This weekend, Wirtz Center Chicago transformed into an immersive laboratory where theater and technology converged in a series of immersive digital art installations.
The three-day “Finding New Forms: Technology and Live Performance” symposium invited artists, academics and audiences to rethink how digital tools — virtual and augmented reality, AI and projection mapping — can expand live storytelling.
Communication Assistant Dean and Executive Artistic Director Tanya Palmer and American playwright-director Seth Bockley co-curated the event, which combined open gallery pieces with conversation panels from artists working at the frontier of mixed-reality art.
Palmer said the symposium grew out of cross-disciplinary conversations among colleagues in the School of Communication. For Bockley, the event’s central theme was equally collaborative.
“It’s designed as a meeting place … bringing together thinkers and makers who are interested in how performance and technology are affecting one another in fields of theater, gaming, art (and) installation,” Bockley said.
Bockley said the symposium explored questions of how new technologies inform performance practices and how theater artists feel challenged or empowered by them.
Across the Wirtz Center’s multi-floored galleries, visitors encountered a range of works. “Particle Ink” by Jo Cattell revealed a hidden realm that surrounds the viewer in a projection mapping augmented reality. “Virtual Parkway Forest Park” by Toaster Lab exhibited a web app gallery of a community space.
In “My Data Body,” a collaboration between sound artist Stephan Moore and Canadian artist Marilène Oliver, participants wore a virtual reality headset and used controls to interact in a digital body built from Oliver’s MRI scans, social media, biometric, banking and health data, with passwords flowing through arteries and Google data composing the muscle.
Suspended in midair within the virtual space, participants heard a cacophony of human and mechanical sounds as they dissected the digital corpus.
“In addition to our physical bodies, we have this world of data that kind of flows around, follows us around through our internet lives. And I think that the brilliance of this piece is that it tries to make that more tangible,” Moore said.

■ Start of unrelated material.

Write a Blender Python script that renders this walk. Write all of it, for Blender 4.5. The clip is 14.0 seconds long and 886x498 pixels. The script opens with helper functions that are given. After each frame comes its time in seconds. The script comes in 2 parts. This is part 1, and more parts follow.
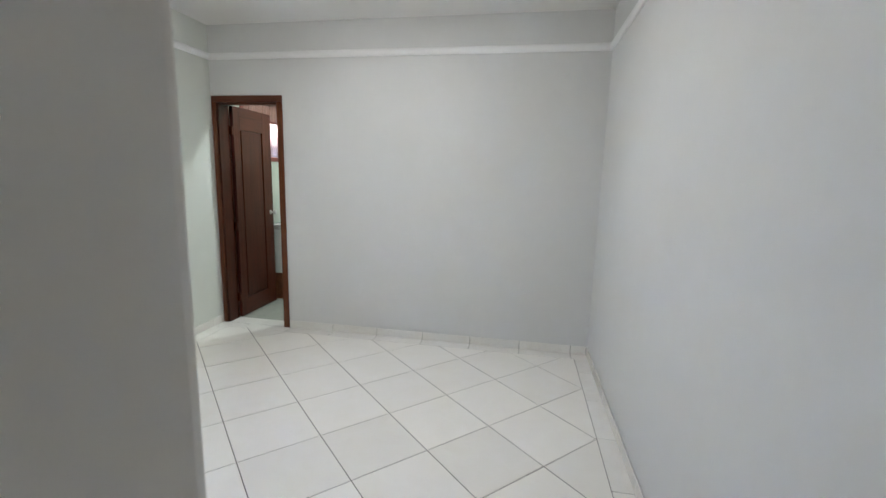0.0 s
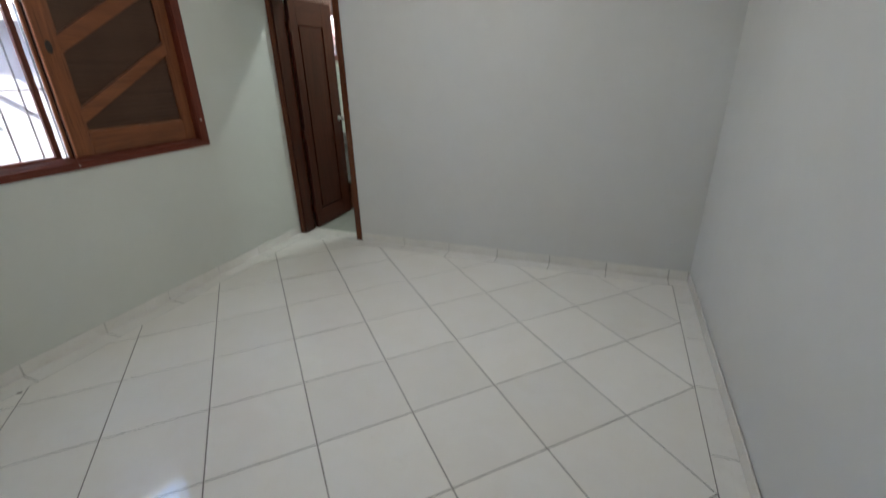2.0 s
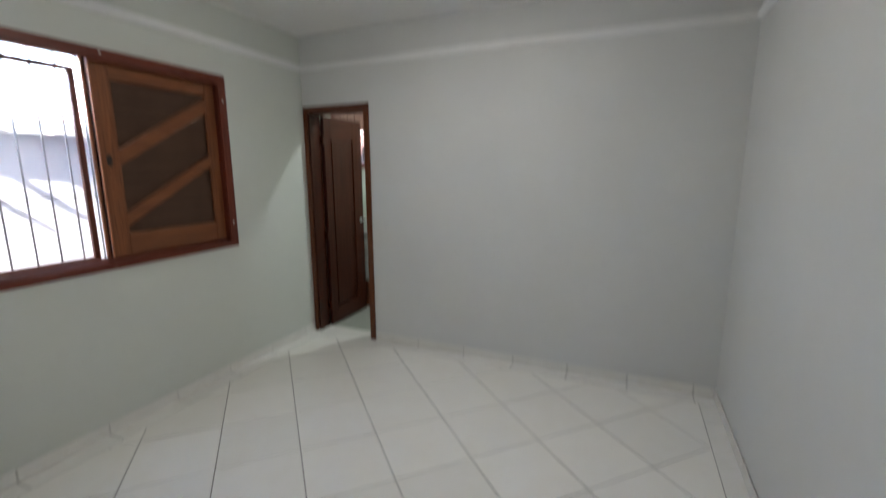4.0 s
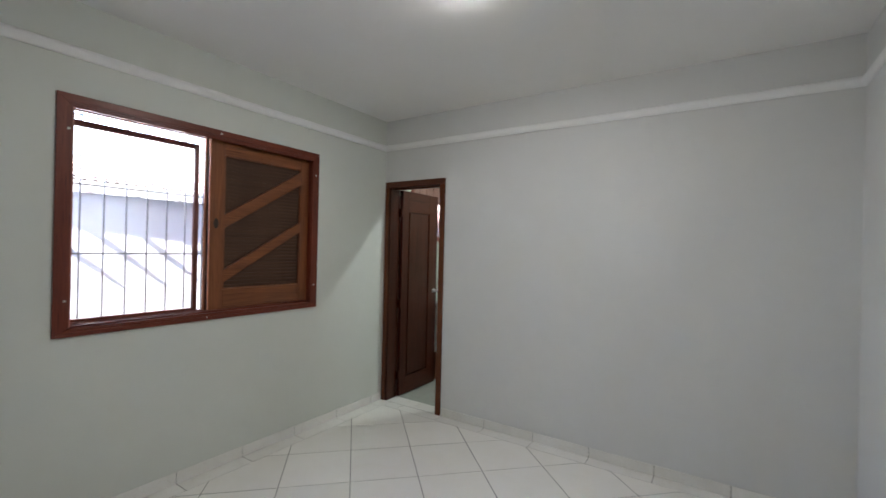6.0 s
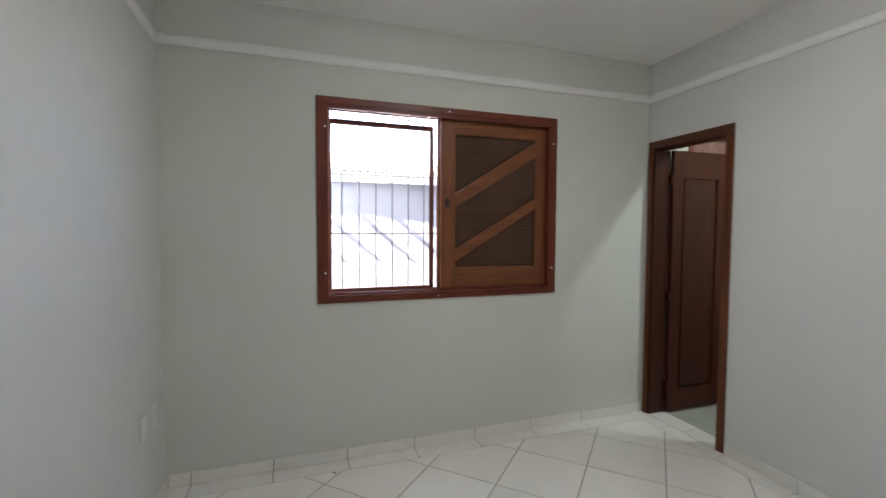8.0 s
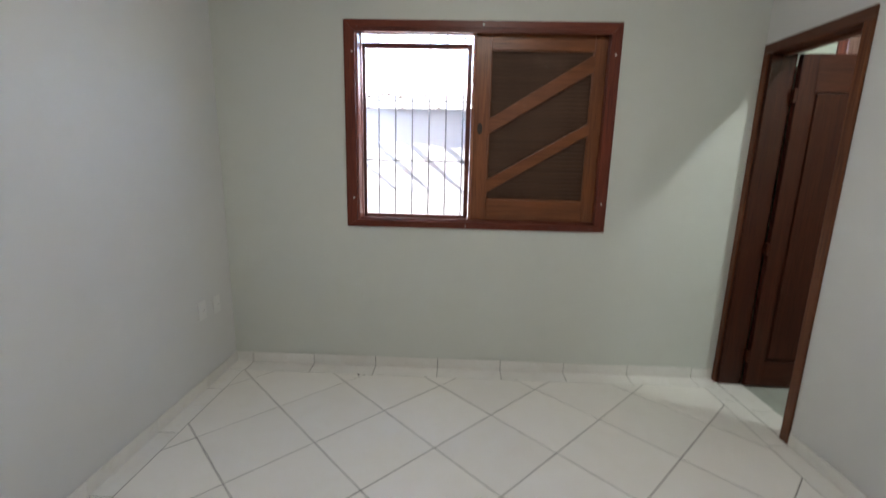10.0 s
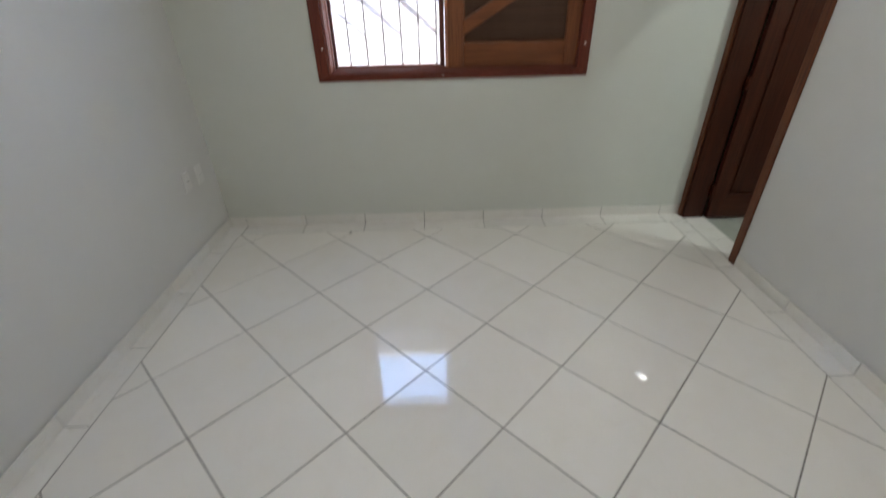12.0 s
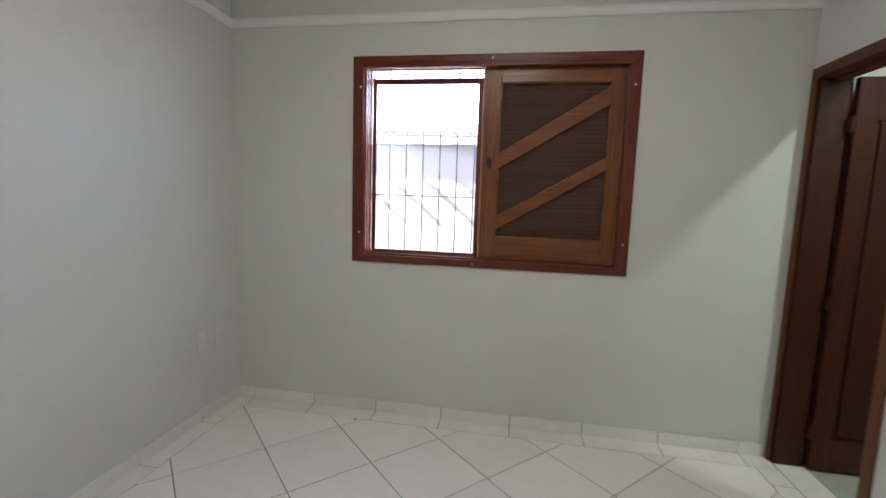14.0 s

“Sweet Dreams: Delicious Lies Within,” which is by the London-based collective Marshmallow Laser Feast, transformed a gallery room into the fictional Real Good Chicken Company, where a cheerful mascot named Chicky Ricky presides over golden sculptures and nostalgic paintings. The atmosphere was playful and sugary yet unsettling, as it was a satirical take on how advertising manufactures appetite while concealing disturbing aspects of consumption.
Participants sat in beanbag chairs before a floor-to-ceiling projection as they followed Chicky Ricky into a journey through trypophobia-inducing bread and grotesquely surreal mukbang imagery.
Nearby, Özge Samanci’s “You Are the Ocean” invited participants to control a simulated seascape with their own brainwaves tracked from an EEG headset. Through concentration and relaxation, the subject could control the water, sky and weather conditions. The piece acted as a reminder that humanity’s existence and ways of thinking directly shape the interconnected planet.
For Bockley, such pieces exemplify theater’s instinct to experiment.
“We’re sort of eternally curious, kind of like Magpie artists,” Bockley said. “Early adopters of technologies of all kinds, including lighting (and) architectural practices … (gather) all the shiny objects to make our nests.”
Finally, Ian Garrett’s “AI Campfire” used artificial intelligence to reimagine Scottish storytelling through the voice of an AI narrator, Symbiolene, to channel stories of Selkies, Kelpies and other shapeshifting spirits rooted in Scottish culture.
Garrett, who directs Toronto’s Toasterlab collective, said his work is about building relationships with AI rather than resisting it.
Both organizers and artists also acknowledged the tensions that come with these tools in terms of their cost and accessibility, dystopian surveillance, environmental concerns and hidden biases.
Garrett explained that data infrastructure covers specific areas, creating barriers to access. Rural regions and sovereign land outside of jurisdiction often have fewer levels of participation, leaving these communities behind in an increasingly virtual world. Additionally, he noted that AI’s objectivity is a myth.
“People think that it’s neutral, but it is biased by its creators and its training,” Garrett said.
Bockley also reminded viewers that there is a delineation between human creativity and AI output. He said that artwork is about expression — a computer thinking in response to a question, no matter how much thinking is happening, it’s not part of an exchange with an audience in an authentic way.
Ultimately, “Finding New Forms” truly found fresh forms. Photographer Justin Barbin (Communication ’11) said he was struck by the engagement of the pieces.
“You’re not just a bystander in the art that surrounds you, but you’re actively engaged in what’s happening,” Barbin said. “It’s what the next step in art looks like.”